Michael Ahr of Den of Geek rated the episode with 4/5 saying that the finale of the season "has us hoping for Season 3" and he says that he is duly impressed by the whole second season. "While not a flawless ending to season 2, both episodes together had some killer character moments and truly excellent special effects (Bear McCreary’s epic music didn’t hurt either) that left me craving a renewal for Syfy’s flagship series."

Jesse Schedeen from IGN gave a mixed review to the episode rating it with 7.3/10 saying "This wasn't a perfect finale episode by any means. The conclusion was rushed, and the material focused on Pilar McCawley would have been better off in a different episode entirely. On the other hand, it offered an emotionally satisfying conclusion to Irisa's struggle, and most of the main characters enjoyed memorable moments."

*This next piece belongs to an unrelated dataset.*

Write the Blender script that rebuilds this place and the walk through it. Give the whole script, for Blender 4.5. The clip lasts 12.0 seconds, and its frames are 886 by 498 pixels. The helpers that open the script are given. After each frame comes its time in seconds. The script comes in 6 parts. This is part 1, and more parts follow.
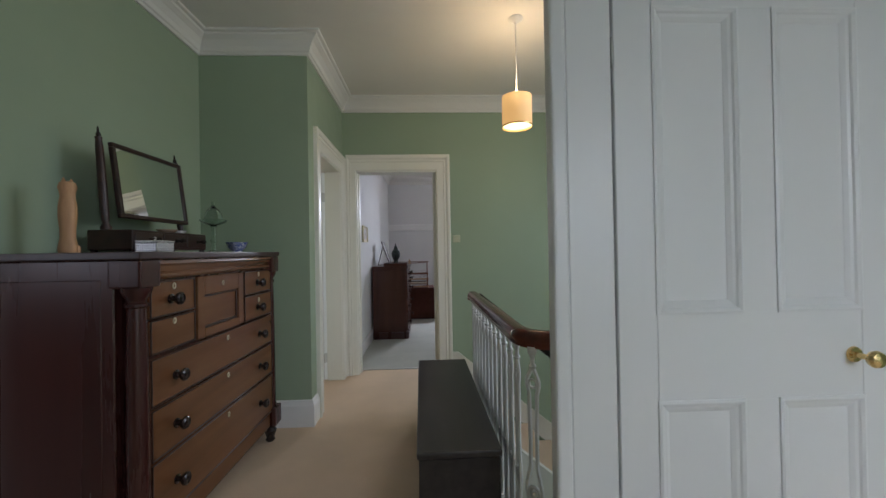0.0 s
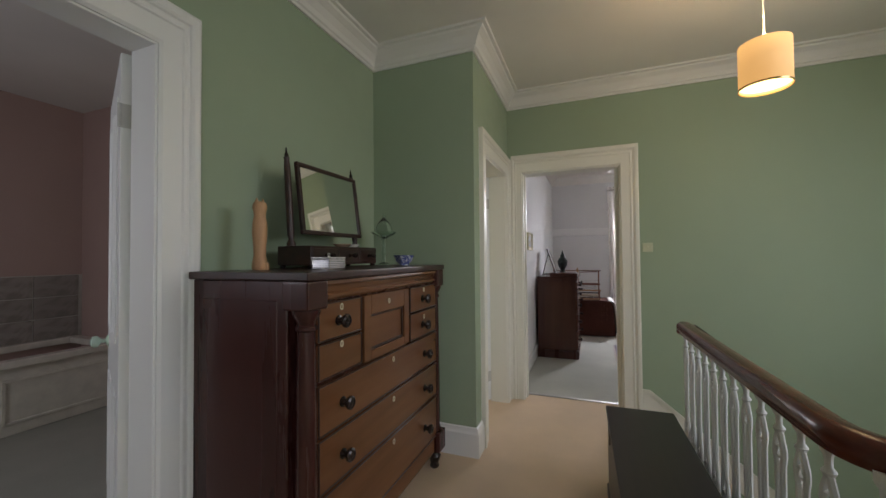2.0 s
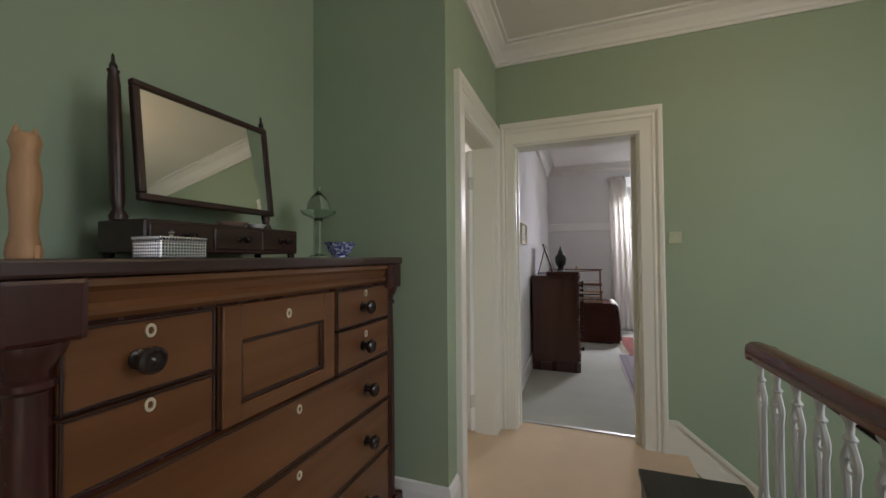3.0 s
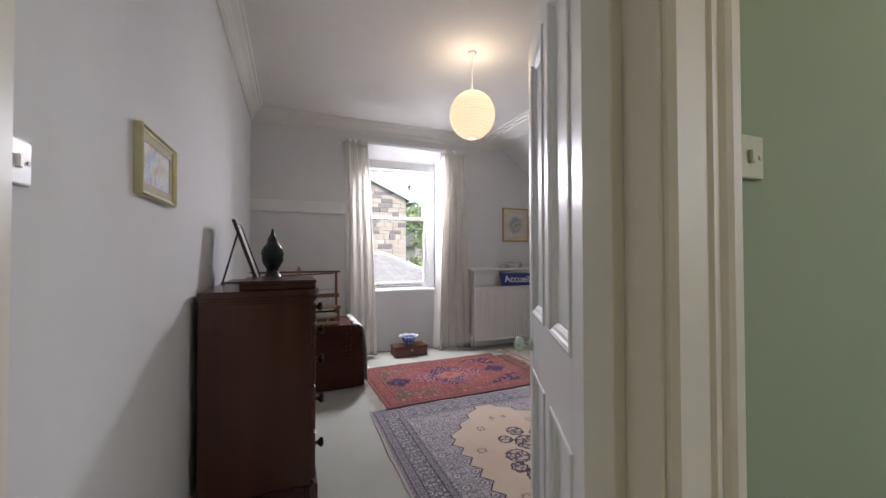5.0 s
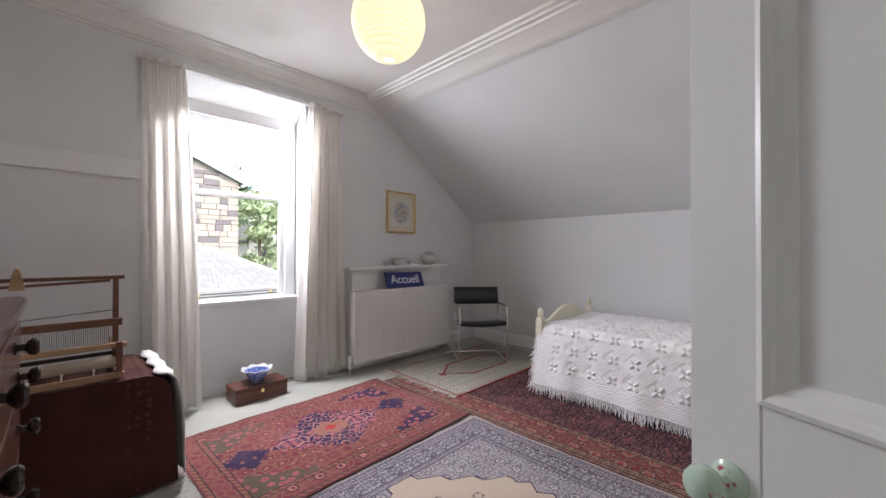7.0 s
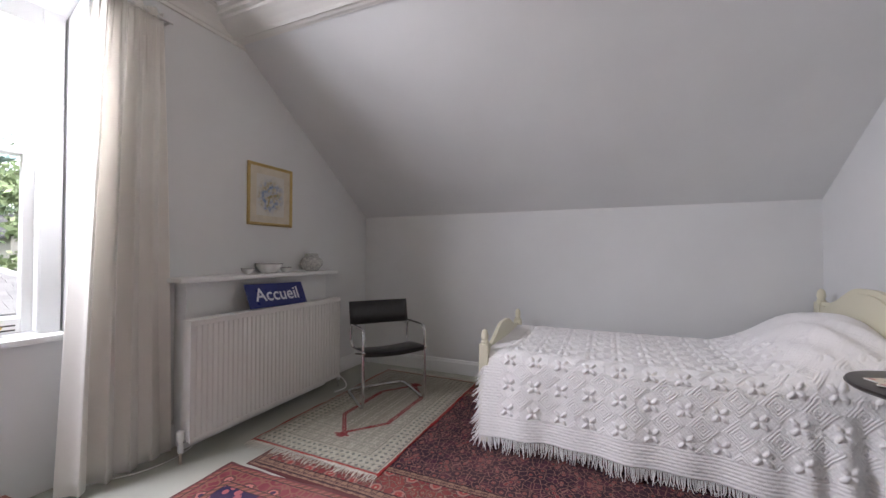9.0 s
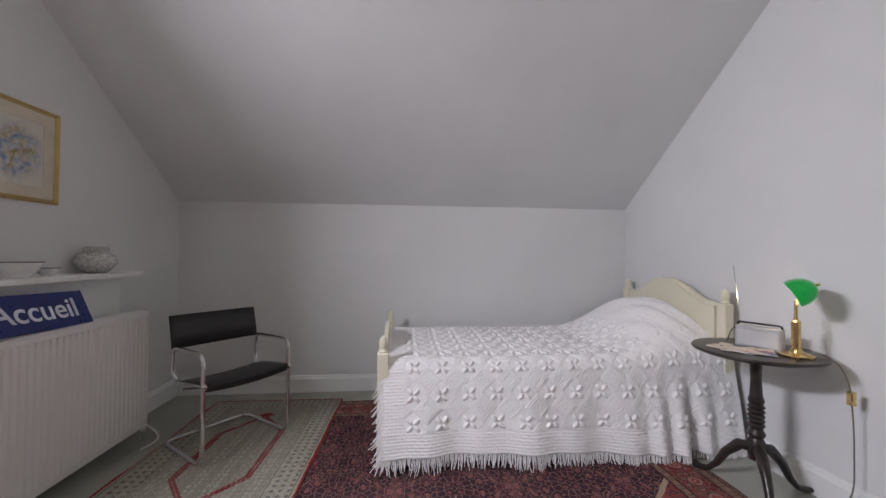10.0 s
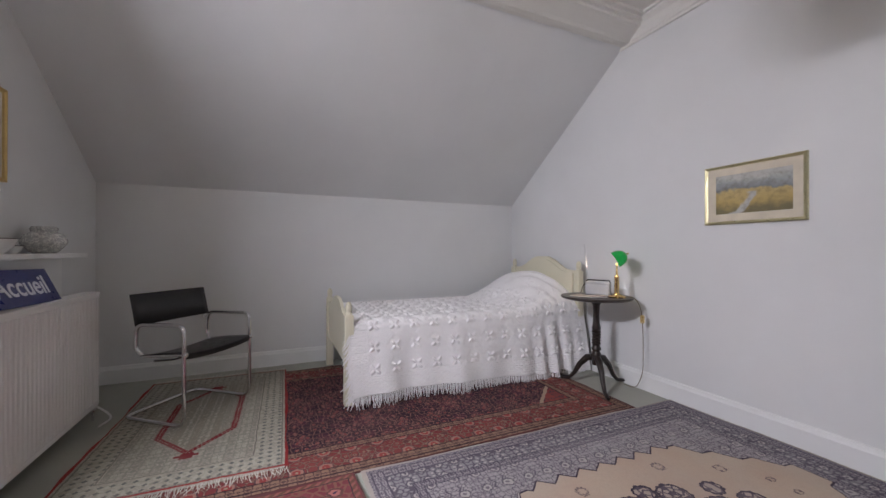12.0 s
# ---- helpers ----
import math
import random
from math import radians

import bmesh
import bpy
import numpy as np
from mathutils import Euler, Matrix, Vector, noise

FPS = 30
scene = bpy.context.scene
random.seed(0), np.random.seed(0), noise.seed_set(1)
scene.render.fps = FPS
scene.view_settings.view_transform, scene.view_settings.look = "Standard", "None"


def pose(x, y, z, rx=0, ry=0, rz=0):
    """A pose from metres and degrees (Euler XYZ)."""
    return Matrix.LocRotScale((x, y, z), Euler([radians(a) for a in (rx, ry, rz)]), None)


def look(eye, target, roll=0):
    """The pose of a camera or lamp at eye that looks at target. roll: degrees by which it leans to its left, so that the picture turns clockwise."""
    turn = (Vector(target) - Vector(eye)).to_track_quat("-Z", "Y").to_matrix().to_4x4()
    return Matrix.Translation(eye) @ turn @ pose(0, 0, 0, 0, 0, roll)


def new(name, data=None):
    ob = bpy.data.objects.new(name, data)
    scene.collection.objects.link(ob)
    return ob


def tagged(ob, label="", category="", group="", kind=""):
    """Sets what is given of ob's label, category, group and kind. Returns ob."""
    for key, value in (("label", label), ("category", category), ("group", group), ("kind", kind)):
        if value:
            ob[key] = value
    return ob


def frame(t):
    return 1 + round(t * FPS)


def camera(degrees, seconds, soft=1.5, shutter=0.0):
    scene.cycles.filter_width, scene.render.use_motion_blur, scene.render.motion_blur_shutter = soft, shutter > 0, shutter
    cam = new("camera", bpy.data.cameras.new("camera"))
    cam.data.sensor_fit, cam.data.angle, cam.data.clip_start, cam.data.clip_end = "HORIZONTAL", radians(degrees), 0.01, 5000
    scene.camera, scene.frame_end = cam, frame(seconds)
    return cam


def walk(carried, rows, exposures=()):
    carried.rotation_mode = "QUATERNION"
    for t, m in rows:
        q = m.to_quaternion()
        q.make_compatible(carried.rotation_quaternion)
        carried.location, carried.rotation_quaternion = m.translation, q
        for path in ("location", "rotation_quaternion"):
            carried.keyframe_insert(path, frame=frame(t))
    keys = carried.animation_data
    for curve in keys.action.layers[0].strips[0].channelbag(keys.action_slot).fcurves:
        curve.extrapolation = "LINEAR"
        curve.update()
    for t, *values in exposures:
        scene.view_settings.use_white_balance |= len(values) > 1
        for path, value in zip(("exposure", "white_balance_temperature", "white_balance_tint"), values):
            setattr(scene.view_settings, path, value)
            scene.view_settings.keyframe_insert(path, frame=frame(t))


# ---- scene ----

Katelyn Barnes of Geeks Unleashed rated the episode with 6/10 saying that both episodes worked hand in hand in bring Season Two to a satisfying if convenient close but she found the first of the two to be the strongest. "Altogether, I thought these last two episodes were a much stronger finale than last year’s, and with all the surprising twists and dramatic and dark character growth, matched the overall improvement of Defiance these past few months."

Andrew Santos from With an Accent gave a good review to the episode saying that it was a solid finale in a season that far surpasses its preceding one. "The conclusion was open ended and left plenty of questions to be answered in the following season. [...] The show can’t end without these being answered. I’m currently crossing my fingers hoping Defiance gets picked up for a third season."

Billy Grifter of Den of Geek gave a mixed review to the last two episodes saying that the finale was unsatisfying and the show hasn't found its feet. About I Almost Prayed, Grifter said that the episode "was a struggle from the outset, and became increasingly rocky the further along this road it went".